In the novel ‘High Fidelity’ protagonist Rob describes his appeal to women as based not on the traits he has, but those he lacks.  He may not be a genius, rich, or extremely handsome.  As he points out, however, he also does not have a drinking problem, anger issue, awful taste in music/movies, or any other outstandingly bad trait.  So, his appeal lies in his lack of truly heinous turn-offs, the ones that serve as the real deal-breakers.

Personal style is often based on this same logic.  Many times the people admired as having the best style simply know what trends to avoid.

Here is my own personal list of fashion deal-breakers.  No matter how popular, how widespread, or who is seen wearing it, some looks simply should not be worn by the general population.

Legible Text – I could spend an hour going over the ultra-specific exceptions to this rule, but the bottom line is:  if someone can read an article of clothing, get rid of it as soon as possible.  Logos have been dead since the early nineties, and in their graves they should stay.  I am skeptical that slogans have ever been stylish, and while they are fun at a Boise State kegger, worn anywhere else is pretty tragic.  Beware the new trend of common texting abbreviations on clothing (such as WTF).  Even in a nerd chic world that is style suicide.

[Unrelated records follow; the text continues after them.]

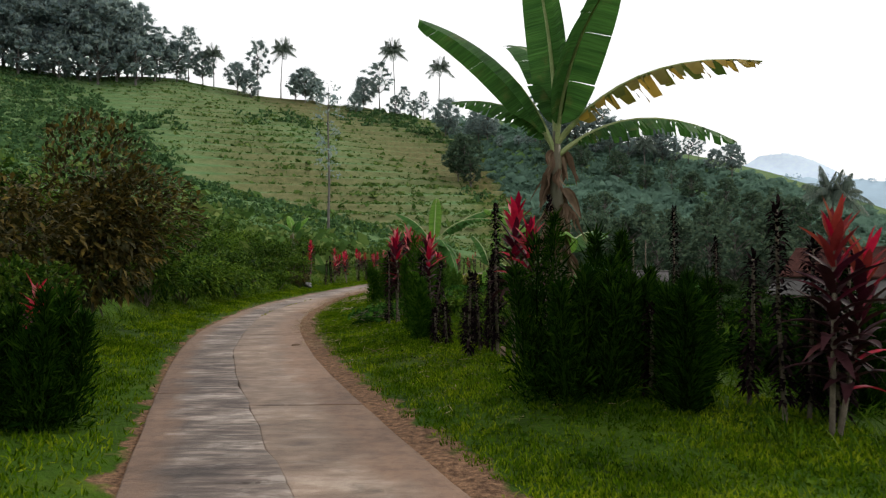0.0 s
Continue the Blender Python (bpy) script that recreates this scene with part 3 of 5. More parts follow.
def banana(x, y, stem_h, leaves, label, radius=0.09, dead=8, z=None, seed=1, petiole=0.14):
    """leaves: (azimuth in degrees clockwise from +y, tilt above level, length, width, arch, torn, material)."""
    ob = thing("banana_plant", label, "banana plant", pose(x, y, (zat(x, y) if z is None else z) - 0.03), "banana plants")
    v, f = tube([(0, 0, 0), (0.01, 0, stem_h * 0.4), (0, 0.01, stem_h * 0.8), (0, 0, stem_h * 1.04)], [radius * 1.15, radius, radius * 0.72, radius * 0.4], 12)
    part("trunk", smooth(mesh_of("trunk", v, f, M_BANSTEM)), ob)
    z0 = ob.matrix_basis.translation.z
    for i, spec in enumerate(leaves):
        if len(spec) == 7:
            az, tilt, L, W, arch, torn, mat = spec
        else:
            tx, ty, tz, W, arch, torn, mat = spec[0], spec[1], spec[2], *spec[3:7]
            d = Vector((tx - x, ty - y, tz - z0 - stem_h * 0.95))
            ex, ez = 1 - 0.12 * arch, -arch * 0.55
            L = d.length / math.hypot(ex, ez)
            az = math.degrees(math.atan2(d.x, d.y))
            tilt = math.degrees(math.asin(max(-1, min(1, d.z / d.length))) - math.atan2(ez, ex))
        (v, f), rib = banana_blade(L, W * 1.15, arch, torn, seed * 31 + i, 0.12 if tilt > 62 else 0.5, petiole)
        m = Matrix.Translation((0, 0, stem_h * (0.92 + 0.02 * (i % 4)))) @ Matrix.Rotation(radians(90 - az), 4, "Z") @ Matrix.Rotation(-radians(tilt), 4, "Y")
        lf = part("leaf", smooth(mesh_of("leaf", v, f, mat)), ob, "", m)
        part("midrib", smooth(mesh_of("midrib", *rib, M_RIB)), lf)
    for i in range(dead):
        a = i * 2.4 + rng.uniform(-0.4, 0.4)
        k = 3
        out = np.stack([np.cos(a + rng.normal(0, 0.25, k)), np.sin(a + rng.normal(0, 0.25, k)), rng.uniform(-3.2, -0.6, k)], -1)
        L = rng.uniform(0.16, 0.42, k) * min(1.0, 0.5 + 0.25 * stem_h)
        v, f = leaf_strips(np.zeros((k, 3)), out, rng.normal(size=(k, 3)), L, rng.uniform(0.05, 0.11, k) * (0.5 + 5 * radius), rng.uniform(0.2, 0.8, k), 9, 0.9)
        w = np.sin(v[:, 2] * 26 + a * 3) * (0.006 + 0.16 * radius)
        v[:, 0] += w * math.cos(a + 1.2)
        v[:, 1] += w * math.sin(a + 1.2)
        part("dead_leaf", mesh_of("dead_leaf", v, f, M_BANDRY), ob, "brown dried hanging leaf", Matrix.Translation((math.cos(a) * radius * 0.75, math.sin(a) * radius * 0.75, stem_h * rng.uniform(0.42, 0.99))))
    return ob


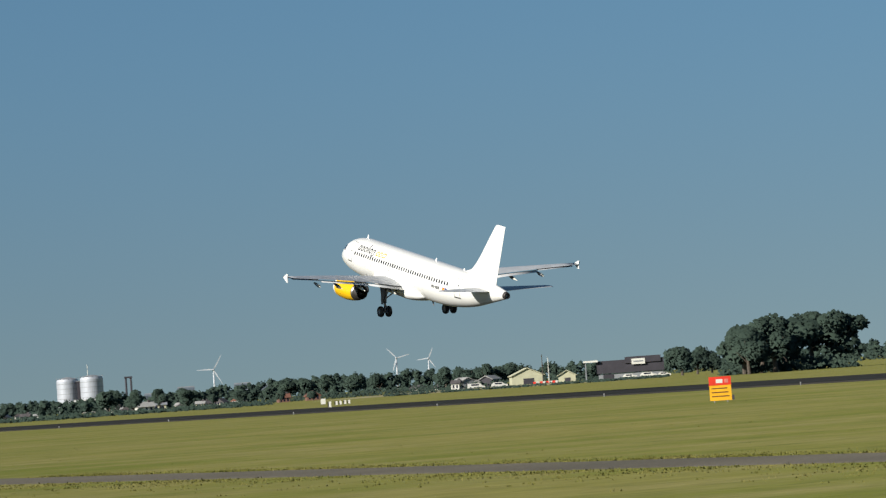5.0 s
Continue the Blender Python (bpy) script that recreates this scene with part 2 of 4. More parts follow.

Ripped T-Shirt – If you purchase a t-shirt that is pre-ripped, it’s time to take a long look in the mirror.  This look has been the target of mockery since 1980s teen movies.  The ripped effect is not completely hopeless, but for the love of all things holy (or unholy) just rip the shirt yourself.  Trust me, it will yield a better result and you will save about ninety dollars.

Denim on Denim – To my shock and dismay, certain retailers are still trying to pass off the legendary ‘denim tuxedo’ as stylish.  To put it bluntly:  no.  Don’t wear denim with denim.  It isn’t worth pondering, just erase the very thought from your mind and move on.  Even high fashion designers make mistakes, but do not be swayed by propaganda or glossy ads.  Denim on top + denim jeans = tragic.

Round-toed Flat – I realize this shoe is quite popular, and I’m in no way condemning all flats.  The bottom line is, if you are under 5’10” this shoe is simply not flattering (height is a notable exception here–the tall, thin and leggy can pull off the round toe flat).  Let’s consider the options for how to wear this shoe.  Wear a skinny pant and the shoe adds nothing.  Wear a boot cut pant and the foot disappears under the fabric.  Wear a skirt and you have effectively shortened your legs as much as modern fashion allows.  Nearly any shoe is a better investment than this one.  If you find yourself about to use the c-word (comfort) just stop.  Do you want to be stylish or a soccer mom?  Okay, then.

Ankle-length Skirt – Assuming you are not trying on a mermaid-style Yves Saint Laurent in a sleek knit, put that monstrosity back on the rack from whence it came.  Can the long skirt be pulled off?  Yes.  Can it be done at Macy’s?  No.  If you must try it, the outfit absolutely must be monochromatic, fitted, and made with knits.  Anything else makes a gal look like she should either be at a square dance or teleported to 1993.

Skinny Jean – First, allow me to clarify what I mean by ‘skinny jean.’  I do not mean a straight leg pant, a skinny cigarette pant, or even a legging.  I am referring to the stretchy denim-esque garment masquerading as pants by virtue of a cosmetic zip-fly and occasional pocket, not narrowed by tailoring but sticking to the leg like flexible glue.  A Frankenstein of lycra and cotton blend, ending at the ankle to ensure any attempt to lengthen the leg is thwarted.  With enough guile one can cover these pants effectively enough to make them work in an outfit, even look good.  But when the attractiveness of an article of clothing directly increases with the percentage of said garment that is hidden by another garment, accessory, bag, or boot, why bother in the first place?  Ugly-on-purpose works in the Betsy Johnson tent at Fashion Week, but translated to everyday wear I deem this a fail.